The EPFO had provided 8.65 per cent rate of interest on EPF for 2018-19 to its around six crore subscribers. The decision was taken at a meeting of the the Employees' Provident Fund Organisation's (EPFO) apex decision making body -- the Central Board of Trustee.

"The EPFO has decided to provide 8.5 per cent interest rate on EPF deposits for 2019-20 in the Central Board of Trustees (CBT) meeting today," Gangwar told reporters after the meeting here.

Now, the labour ministry requires the finance ministry's concurrence on the matter. Since the Government of India is the guarantor, the finance ministry has to vet the proposal for EPF interest rate to avoid any liability on account of shortfall in the EPFO income for a fiscal.

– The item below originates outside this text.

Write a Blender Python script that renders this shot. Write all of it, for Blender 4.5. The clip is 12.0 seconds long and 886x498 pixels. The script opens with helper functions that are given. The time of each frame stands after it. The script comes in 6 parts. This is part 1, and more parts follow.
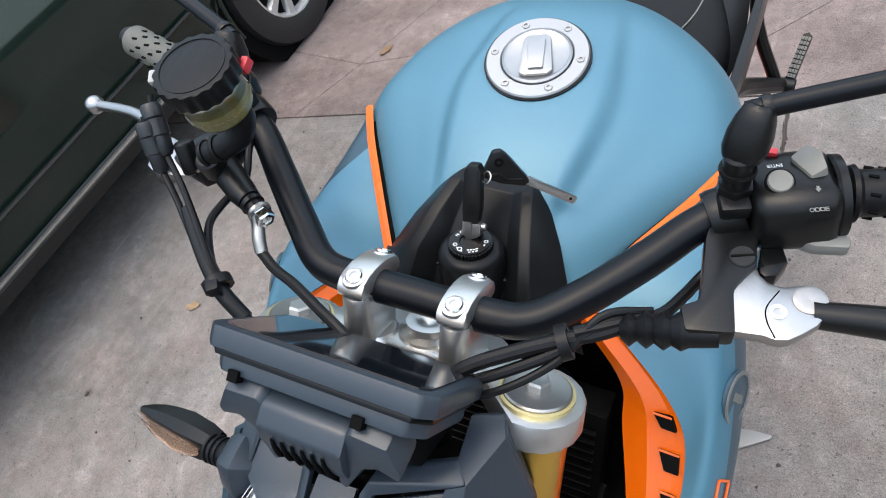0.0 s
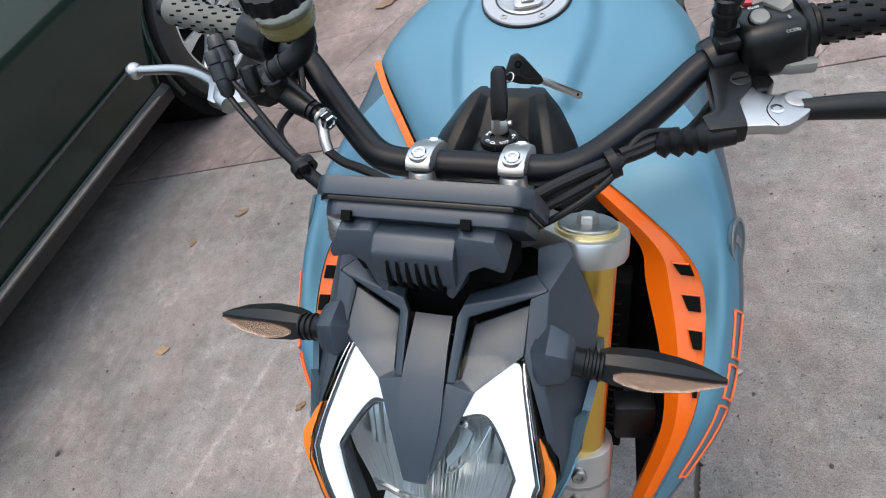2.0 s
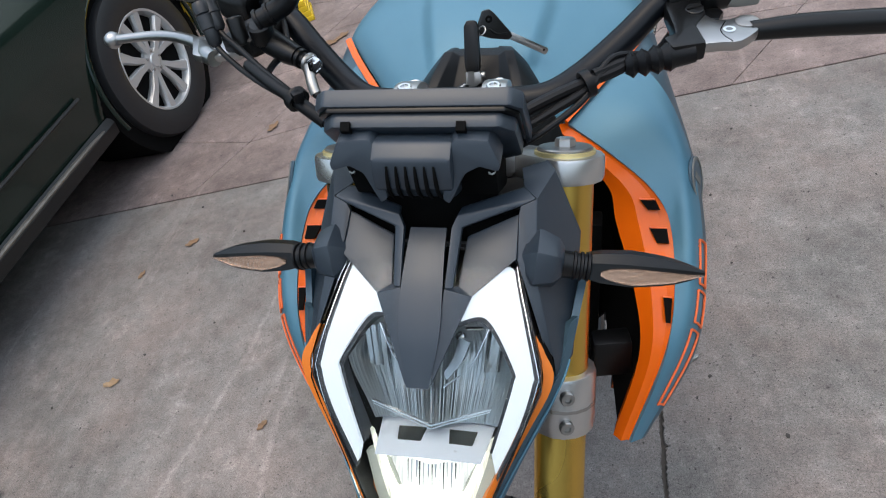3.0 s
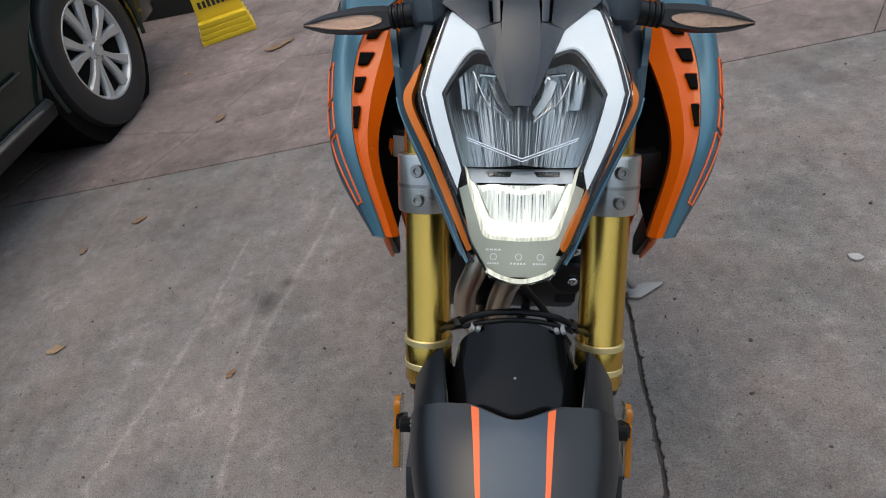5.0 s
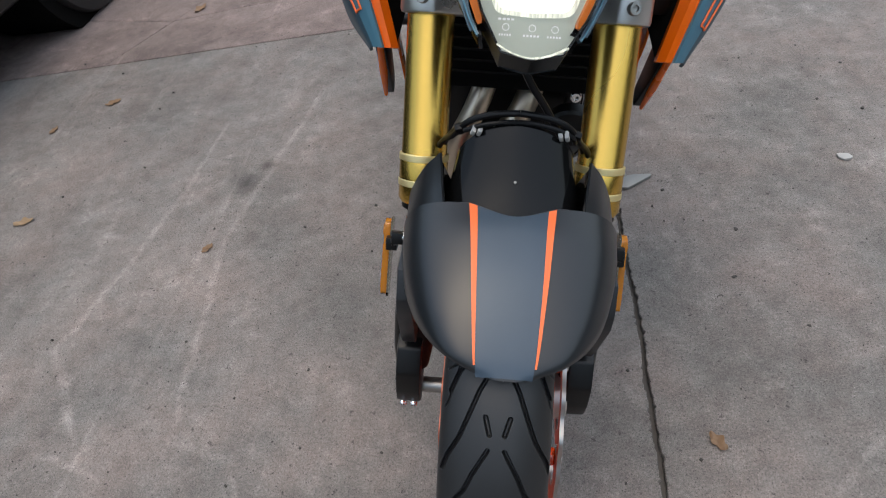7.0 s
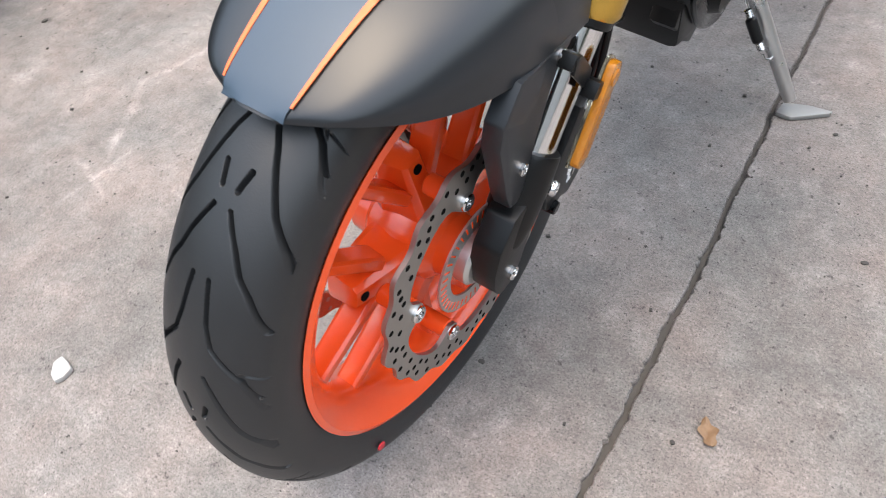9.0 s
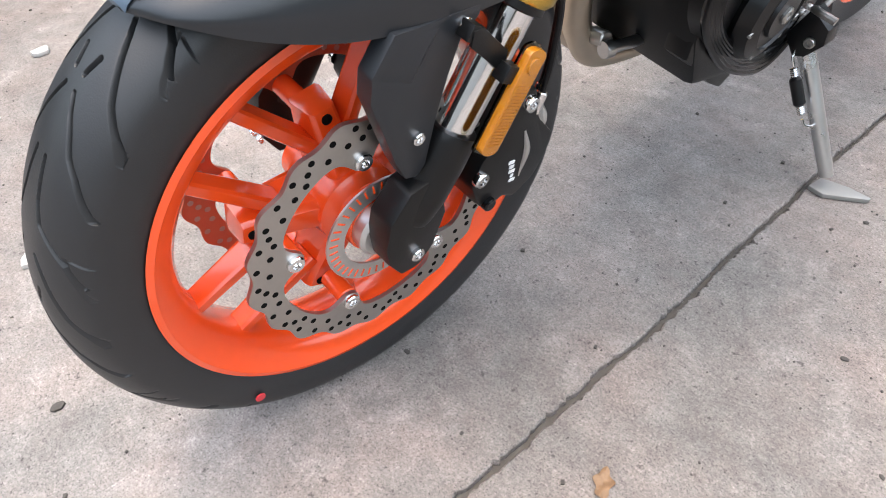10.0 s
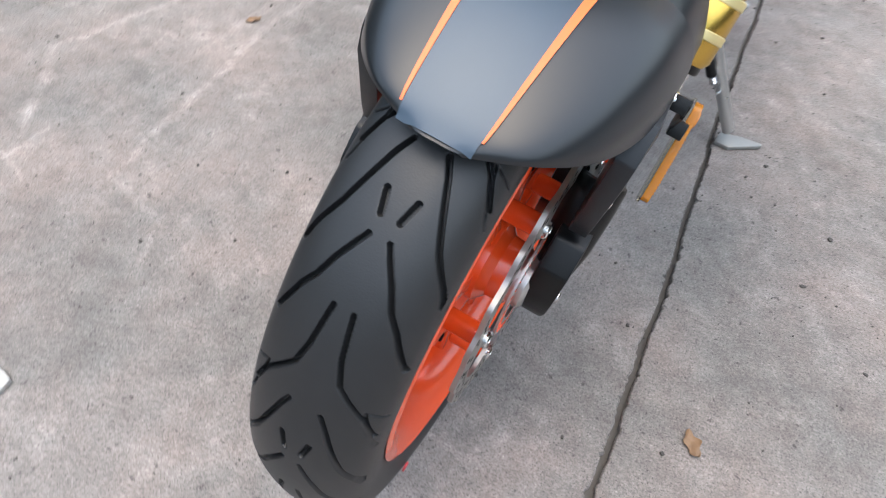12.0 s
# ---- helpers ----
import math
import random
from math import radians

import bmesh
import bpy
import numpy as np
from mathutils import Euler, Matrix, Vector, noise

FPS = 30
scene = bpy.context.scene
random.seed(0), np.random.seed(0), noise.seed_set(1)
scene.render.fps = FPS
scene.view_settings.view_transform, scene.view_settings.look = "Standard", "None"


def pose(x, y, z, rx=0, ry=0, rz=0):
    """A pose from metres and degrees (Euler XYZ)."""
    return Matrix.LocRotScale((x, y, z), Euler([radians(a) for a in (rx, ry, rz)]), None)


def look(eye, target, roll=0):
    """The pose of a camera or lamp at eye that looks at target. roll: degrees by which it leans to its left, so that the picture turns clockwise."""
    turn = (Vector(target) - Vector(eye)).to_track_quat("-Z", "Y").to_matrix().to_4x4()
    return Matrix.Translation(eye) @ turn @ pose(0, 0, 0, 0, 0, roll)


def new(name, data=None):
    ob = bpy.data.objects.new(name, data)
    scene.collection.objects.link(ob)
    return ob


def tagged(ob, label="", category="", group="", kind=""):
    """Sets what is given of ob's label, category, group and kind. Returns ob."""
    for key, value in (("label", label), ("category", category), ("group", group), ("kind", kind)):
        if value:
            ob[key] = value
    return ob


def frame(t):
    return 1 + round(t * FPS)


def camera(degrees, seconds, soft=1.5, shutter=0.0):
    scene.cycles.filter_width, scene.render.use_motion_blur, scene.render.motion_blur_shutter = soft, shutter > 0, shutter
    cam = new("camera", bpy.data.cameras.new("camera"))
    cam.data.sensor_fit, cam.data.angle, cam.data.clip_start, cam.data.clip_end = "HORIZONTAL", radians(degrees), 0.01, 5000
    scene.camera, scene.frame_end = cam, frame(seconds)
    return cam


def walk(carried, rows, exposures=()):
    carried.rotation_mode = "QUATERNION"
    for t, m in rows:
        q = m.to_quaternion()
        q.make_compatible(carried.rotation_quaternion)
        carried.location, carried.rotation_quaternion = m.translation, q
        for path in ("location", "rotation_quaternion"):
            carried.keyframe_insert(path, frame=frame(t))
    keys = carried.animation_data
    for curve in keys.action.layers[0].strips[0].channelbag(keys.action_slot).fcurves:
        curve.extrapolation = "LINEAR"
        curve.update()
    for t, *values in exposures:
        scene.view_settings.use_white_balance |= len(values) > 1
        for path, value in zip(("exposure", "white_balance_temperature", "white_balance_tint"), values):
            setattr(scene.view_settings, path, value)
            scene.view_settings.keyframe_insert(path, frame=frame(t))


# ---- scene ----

The finance ministry has been nudging the labour ministry for aligning the EPF interest rate with other small saving schemes run by the government like the public provident fund and post office saving schemes.

The EPFO had provided 8.65 per cent rate of interest to its subscribers for 2016-17 and 8.55 per cent in 2017-18. The rate of interest was slightly higher at 8.8 per cent in 2015-16.

It had given 8.75 per cent rate of interest in 2013-14 as well as 2014-15, higher than 8.5 per cent for 2012-13.